Having many loans with lots of monthly payments can spiral out of control fast. This leads many people to give up on making payments and eventually stop paying back the loans they borrowed. This can have drastic effects on their credit scores and is often too hard to fix. Paying on time is the most important part but it is not the only element that can raise your credit scores. There are many companies that understand this and offer help, but are they much help? Let us understand some options.
Debt Settlement Companies
Debt settlement companies understand how credit scores work and can help pin point ways to raise the scores and organize your payments into the most effective score-raising arrangements. Their main method is by focusing on each loan separately. So instead of paying little payments to each debt collector, they help you save enough money to settle the entire loan, one lender at a time. This is because when collectors see larger sums of cash, they can accept drastic settlements which save lots of money. On the other hand, if little payments are made on each loan, then the interest and fees pile up and the payments are almost negligible. There is also the danger of reviving the statue of limitation of the loans or extending the date of last activity on the loans and hence causing the loans to stay for another 7 years on the credit reports. So settling each loan in its entirety, one at a time, is the best route to take to clean your credit report fast and raise your credit scores.

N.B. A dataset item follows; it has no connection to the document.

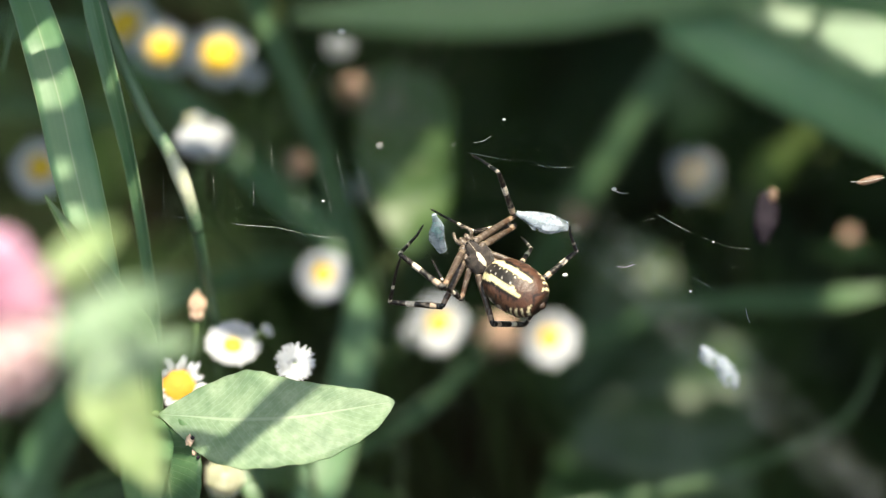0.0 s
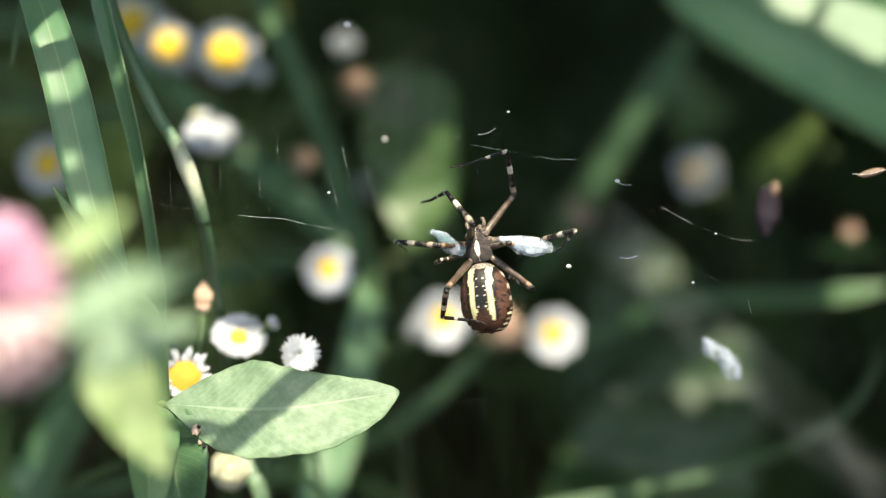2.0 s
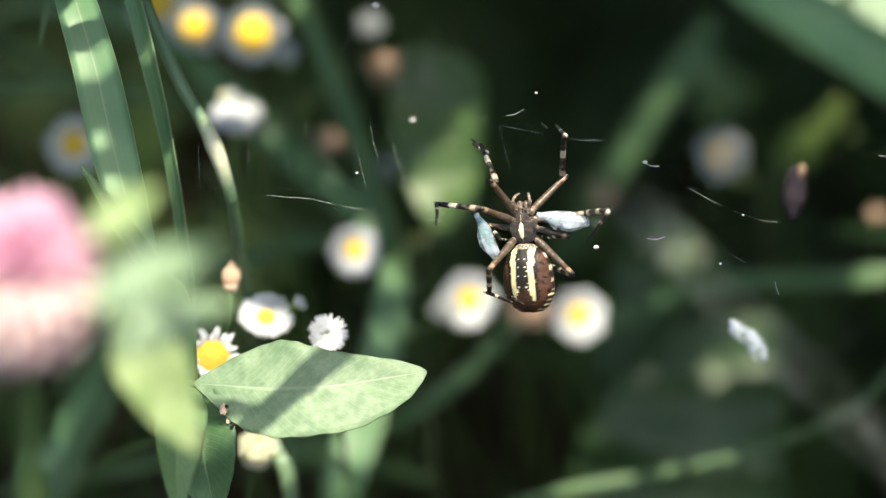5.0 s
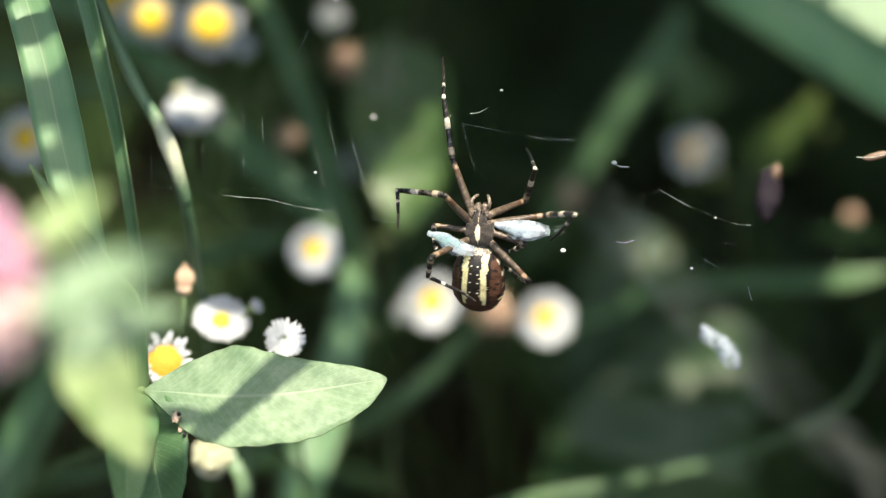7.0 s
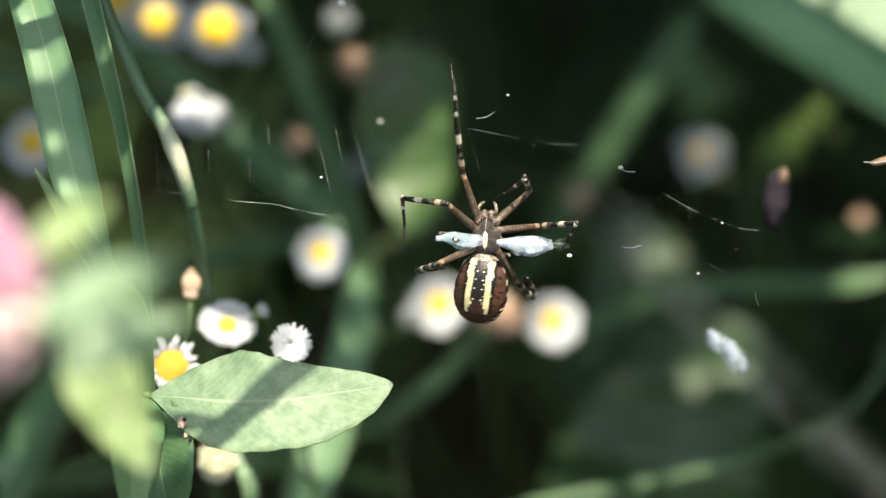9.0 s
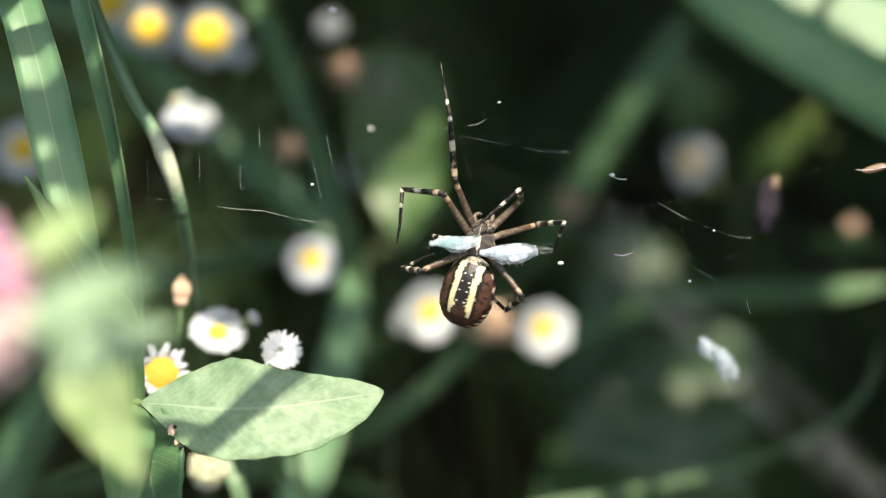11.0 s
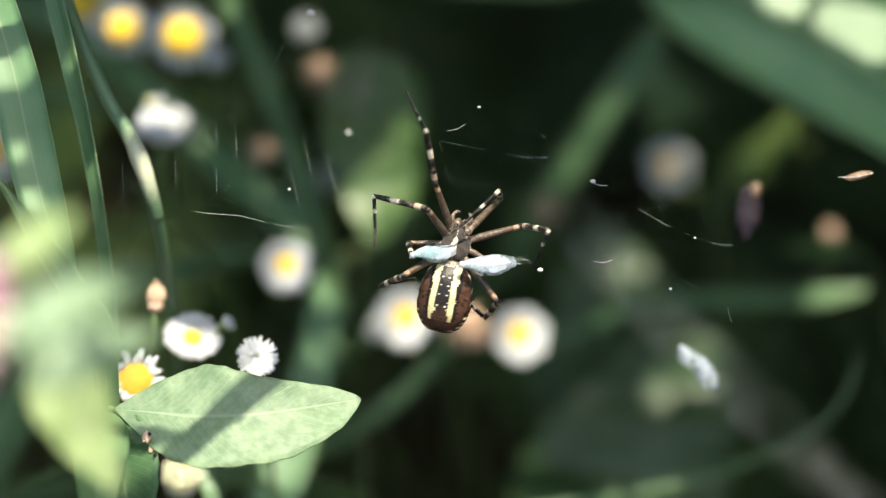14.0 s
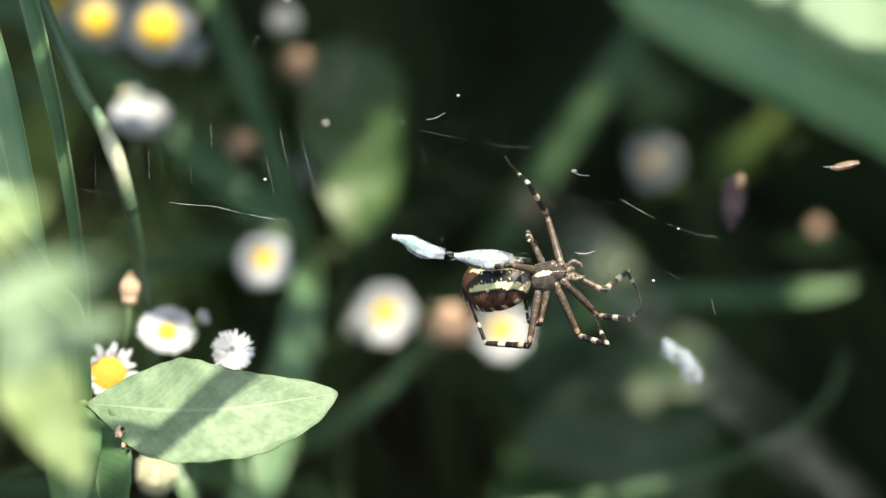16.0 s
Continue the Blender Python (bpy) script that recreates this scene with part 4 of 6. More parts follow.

However, these debt settlement companies are costly and add to the debt burdens. They often charge up to 20% of the loan amounts to be worked on or up to 25% of the savings that the companies were able to generate by settling the loans. So if a customer had loans totaling $50,000, the customers can eventually pay up to $10,000. But if the loans were brought down to say $30,000, then the savings were $20,000, and 25% of that is $5,000. These are huge numbers and many customers agree to this torture to improve their credit scores dramatically and eventually save money on other future loans that are available only to people with good credit scores.
Another problem besides cost, is that many collectors intensify their efforts to collect their loans when they realize that the customers are using debt settlement companies. In return, the debt settlement companies may suggest to stop making any payments and hence cause your accounts to incur additional fees and interest costs to press the collectors to accept the lowest possible settlement amounts. This often works but is risky.
Another choice would be to use an attorney to file for bankruptcy. Remember that the debt settlement companies would not suggest bankruptcy because that would mean that you would not use their services, even if bankruptcy can be better for you.
Also the credit counseling programs can be great too. These are mostly non-profit organizations that educate people about paying back the loans while aiding in the process. Many creditors will not pursue collection efforts and will not charge late fees or additional interest costs while the customers are enrolled in such programs.
But to save the most money, the ideal way would be to educate yourself about what the settlement companies do and do it yourself. You would need to save money, negotiate with collectors, and settle your loans on your own, one loan at a time.